The 230 letters in this inaugural volume of The Correspondence of John Tyndall chart Tyndall’s emergence into early adulthood, spanning from his arrival in Youghal in May 1840 as a civil assistant with just a year’s experience working on the Irish Ordnance Survey to his pseudonymous authorship of an open letter to the prime minister, Robert Peel, protesting the pay and conditions on the English Survey in August 1843. The letters, which include Tyndall’s earliest extant correspondence, encompass some of the most significant events of the early 1840s. Tyndall’s correspondents also discuss their experiences of British military expansion in India and economic migration to North America, among other topics. The letters show the development of many of the traits and talents, both mathematical and literary, that would subsequently make Tyndall one of most prominent men of science in Victorian Britain. They also afford broader insights into a period of almost unprecedented social upheaval and cultural and technological change that ultimately shaped Tyndall’s development into adulthood.

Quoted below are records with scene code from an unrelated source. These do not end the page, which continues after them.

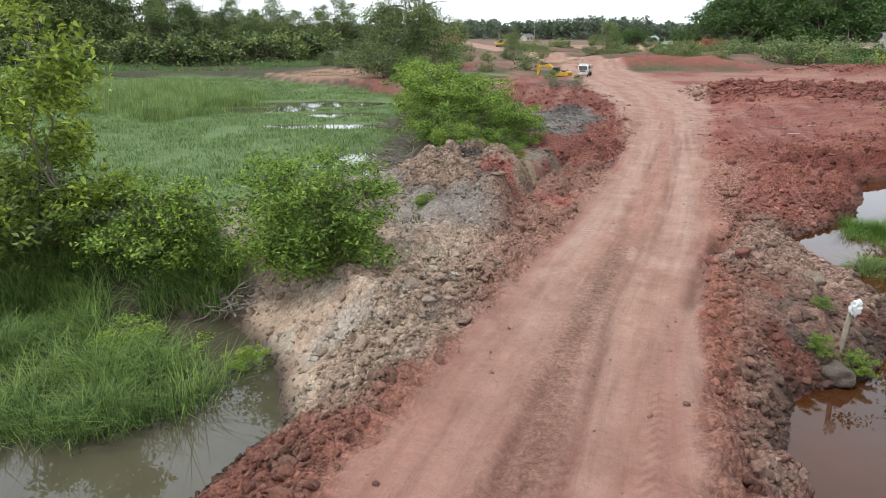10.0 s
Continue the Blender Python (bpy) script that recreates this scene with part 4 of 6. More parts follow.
K = PLANT_KINDS
K["near_bush"] = plant_meshes(1, 2.0, 1.25, 15, 11, 20000, 0.092, 0.04, 0.025, 0.25, 0.8, 0.44, LEAF, per=60, layer=0.55, oval=True)
K["bush"] = plant_meshes(1, 2.1, 1.0, 12, 8, 6000, 0.12, 0.10, 0.03, 0.30, 0.75, 0.52, LEAF, per=26)
K["bush2"] = plant_meshes(2, 1.9, 1.5, 13, 6, 7600, 0.115, 0.15, 0.03, 0.26, 0.8, 0.5, LEAF, per=105, layer=0.5)
K["bush3"] = plant_meshes(22, 2.5, 1.2, 11, 7, 7600, 0.115, 0.15, 0.03, 0.28, 0.75, 0.5, LEAF, per=105, layer=0.5)
K["bush_dull"] = plant_meshes(3, 2.2, 1.5, 10, 6, 3800, 0.15, 0.15, 0.035, 0.36, 0.7, 0.5, LEAF_DARK)
K["sapling"] = plant_meshes(4, 4.5, 1.05, 3, 14, 5200, 0.16, 0.18, 0.05, 0.32, 0.35, 0.45, LEAF_YELLOW, per=45)
K["bank_tree"] = plant_meshes(5, 8.6, 3.1, 8, 13, 16500, 0.145, 0.26, 0.08, 0.48, 0.55, 0.5, LEAF_DARK, per=130, layer=0.34)
K["leaning_tree"] = plant_meshes(5, 8.6, 3.9, 9, 15, 20500, 0.145, 0.18, 0.08, 0.50, 0.62, 0.5, LEAF_DARK, per=130, layer=0.34)
K["bank_tree2"] = plant_meshes(6, 6.4, 2.5, 6, 12, 14500, 0.145, 0.14, 0.07, 0.44, 0.6, 0.5, LEAF_DARK, per=125, layer=0.32)
K["bank_shrub"] = plant_meshes(7, 3.2, 2.2, 10, 9, 7600, 0.13, 0.08, 0.032, 0.38, 0.8, 0.5, LEAF_DARK, per=240, layer=0.30)
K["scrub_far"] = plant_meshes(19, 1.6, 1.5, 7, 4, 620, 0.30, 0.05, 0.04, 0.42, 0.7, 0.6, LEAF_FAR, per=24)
K["bank_shrub2"] = plant_meshes(27, 3.0, 2.4, 9, 8, 7600, 0.13, 0.12, 0.035, 0.40, 0.85, 0.5, LEAF_DARK, per=240, layer=0.28)
K["bright_tree"] = plant_meshes(8, 6.2, 2.5, 4, 11, 10500, 0.16, 0.16, 0.09, 0.46, 0.6, 0.5, LEAF, per=110, layer=0.6)
K["willow"] = plant_meshes(9, 5.6, 2.3, 4, 12, 9500, 0.21, 0.12, 0.11, 0.5, 0.6, 0.22, LEAF_DARK)
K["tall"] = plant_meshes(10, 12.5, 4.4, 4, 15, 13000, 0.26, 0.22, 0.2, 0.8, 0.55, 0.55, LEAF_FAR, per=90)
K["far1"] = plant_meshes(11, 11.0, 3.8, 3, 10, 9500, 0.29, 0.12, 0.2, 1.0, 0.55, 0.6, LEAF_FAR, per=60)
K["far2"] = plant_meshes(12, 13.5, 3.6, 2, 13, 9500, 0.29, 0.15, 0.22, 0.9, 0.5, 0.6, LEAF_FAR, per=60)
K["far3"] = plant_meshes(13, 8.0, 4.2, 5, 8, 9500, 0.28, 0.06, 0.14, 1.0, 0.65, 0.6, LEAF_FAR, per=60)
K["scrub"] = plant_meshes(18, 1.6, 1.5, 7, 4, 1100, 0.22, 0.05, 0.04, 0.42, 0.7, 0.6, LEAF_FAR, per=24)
K["rain"] = plant_meshes(14, 14.5, 14.0, 6, 46, 30000, 0.55, 0.2, 0.5, 1.8, 0.4, 0.6, LEAF_RAIN, flat=0.9, per=90, layer=0.5)
K["gum"] = plant_meshes(15, 15.0, 2.8, 1, 18, 2400, 0.55, 0.15, 0.16, 0.9, 0.4, 0.5, LEAF_YELLOW, per=50)

# shrubs on the spit between pond and marsh
plant("near_bush", -0.5, 50.4, 20, 1.06, label="dense bright green broad-leaved shrub on a clay bank")
for x, y, a, s, k in ((-3.5, 51.0, 80, 0.85, "bush"), (-4.3, 51.4, 150, 0.9, "bush2"), (-2.6, 50.6, 200, 0.45, "bush"), (-6.6, 51.6, 10, 1.0, "bush_dull"), (-8.2, 51.9, 60, 0.9, "bush2"), (-9.8, 52.4, 130, 1.0, "bush_dull"),
                      (-11.6, 52.9, 200, 1.05, "bush_dull"), (-13.4, 53.4, 300, 0.95, "bush2"), (-15.3, 53.4, 20, 0.9, "bush_dull"), (-3.4, 48.6, 240, 0.5, "bush2"), (-18.2, 53.3, 100, 0.65, "bush_dull")):
    plant(k, x, y, a, s, label="leafy green shrub on the spit beside the pond", group="shrubs on the pond spit")
plant("sapling", -6.1, 51.4, 30, 1.12, name="young_tree", label="slender young tree with yellow green leaves", category="tree")
for x, y, a, s in ((-26.0, 53.6, 10, 1.5), (-28.4, 54.6, 80, 1.6), (-30.6, 55.6, 140, 1.45), (-33.5, 57.5, 60, 1.4)):
    plant("bush_dull", x, y, a, s, label="large rounded green shrub at the water's edge", group="shrubs across the pond")
for x, y, a, s in ((-15.8, 22.8, 0, 1.0), (-17.2, 24.6, 70, 0.95), (-18.6, 21.0, 150, 1.1)):
    plant("willow", x, y, a, s, name="willow_tree", label="drooping narrow-leaved tree with grey green foliage", category="tree", group="trees left of the tipping place")
for x, y, a, s in ((-13.6, 21.6, 40, 0.6), (-14.3, 24.4, 120, 0.5), (-6.8, 32.5, 90, 0.7), (-9.6, 22.0, 10, 0.22), (-4.4, 35.8, 10, 0.2)):
    plant("bush2", x, y, a, s, label="low bright green shrub in sandy ground")
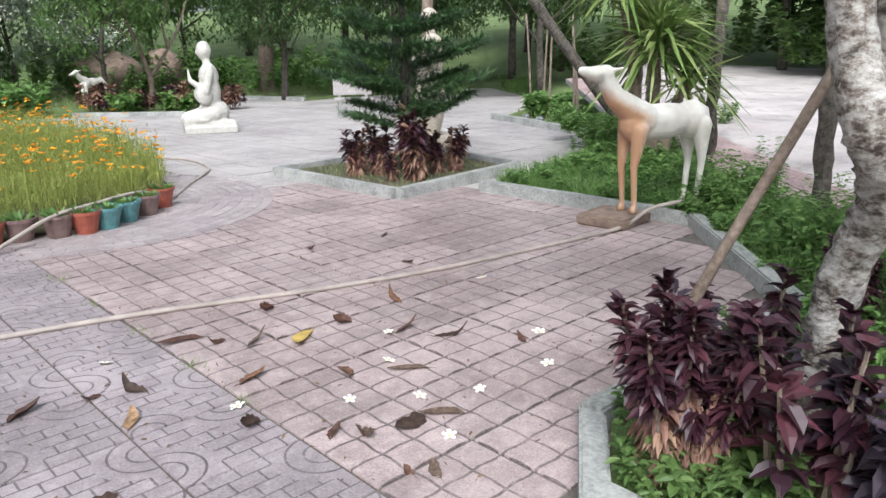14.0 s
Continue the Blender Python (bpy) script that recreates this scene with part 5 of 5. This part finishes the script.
def dead_leaf(material, label, L, W, curl, seed, name="fallen_leaf"):
    """A dead leaf: uneven outline, raised rim on one side, twisted tip, a short stalk."""
    r = random.Random(seed)
    bm = bmesh.new()
    rows = []
    twist, lift = r.uniform(-0.9, 0.9), r.uniform(0.2, 1.0)
    side = [r.uniform(0.2, 1.5), r.uniform(-0.1, 0.9)]
    for i in range(12):
        t = i / 11
        w = W * math.sin(math.pi * min(t * 0.93 + 0.04, 1)) ** 0.75 * (1 + 0.2 * r.uniform(-1, 1))
        z = 0.006 + curl * L * lift * max(t - 0.55, 0) ** 2 * 2.2
        bend = 0.16 * L * math.sin(t * 2.6 + seed)
        a = twist * (t - 0.4)
        row = []
        for u in (-1, -0.5, 0, 0.5, 1):
            y = u * w / 2
            rise = abs(u) ** 1.7 * w * 0.5 * curl * side[u > 0] + 0.003 * r.uniform(-1, 1)
            row.append(bm.verts.new((L * (t - 0.5), y * math.cos(a) + bend, max(z + rise + abs(y * math.sin(a)) * 0.7, 0.003))))
        rows.append(row)
    for a, b in zip(rows, rows[1:]):
        for k in range(4):
            bm.faces.new((a[k], a[k + 1], b[k + 1], b[k]))
    e = rows[0][2].co
    tube(bm, [e, e + Vector((-0.02, 0.004, 0.003)), e + Vector((-0.045, 0.012, 0.001))], [0.002, 0.0016, 0.0012], 4)
    o = part(name, bm, material, None, smooth=True)
    return tagged(o, label, "leaf", "fallen leaves")


FL = blossom()
LEAF = [dead_leaf(FALLEN, "curled dry brown fallen leaf", 0.16, 0.07, 0.7, 1), dead_leaf(FALLEN, "small dark brown fallen leaf", 0.12, 0.06, 0.9, 2), dead_leaf(YELLOW, "yellow fallen leaf on the paving", 0.24, 0.075, 0.4, 3), dead_leaf(FALLEN, "long dry brown leaf on the paving", 0.24, 0.06, 0.5, 4),
        dead_leaf(FALLEN, "crumpled grey-brown fallen leaf", 0.14, 0.08, 1.1, 5), dead_leaf(FALLEN, "half-rolled dry fallen leaf", 0.18, 0.055, 1.3, 6), dead_leaf(FALLEN, "broad tan fallen leaf", 0.18, 0.08, 0.7, 7)]
fl_spots = [(-0.85, 1.18), (-1.46, 0.65), (-0.4, 0.45), (-0.25, 3.6), (0.08, 2.9), (0.5, 1.8), (1.08, 1.55), (1.12, 1.35), (1.3, 1.15), (1.1, 3.1), (1.25, 3.0), (1.2, 2.0), (0.55, 0.1), (-0.3, 0.9), (0.2, 3.4), (1.35, 4.1), (1.6, 3.9), (1.75, 4.3), (2.3, 3.7), (2.6, 4.0), (2.0, 4.6), (1.45, 3.55), (0.95, 4.4), (0.9, 2.75), (-1.6, 2.2), (-2.0, 3.2), (-1.1, 0.3), (0.7, 5.3), (3.1, 4.9), (2.9, 3.6), (1.85, 3.75), (-0.9, 2.4), (-0.6, 4.2), (1.2, 0.35), (0.15, 0.9)]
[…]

Tyndall should be considered an important figure in the history of scientific communication and the public understanding of science. These first three volumes of his collected correspondence (with more to come) are a fascinating social document with significance beyond the specifics of Tyndall's life.
Geoffrey Cantor is professor emeritus of the history of science at the University of Leeds and senior honorary research associate at University College, London. He is past president of the British Society for the History of Science. His research has focused on nineteenth-century British science and his publications include studies of Michael Faraday, the Great Exhibition of 1851, and the interrelations of science and religion.
Gowan Dawson is Professor of Victorian Literature and Culture at the University of Leicester and Honorary Research Fellow at the Natural History Museum, London. His books include Show Me the Bone: Reconstructing Prehistoric Monsters in Nineteenth-Century Britain and America and Darwin, Literature and Victorian Respectability.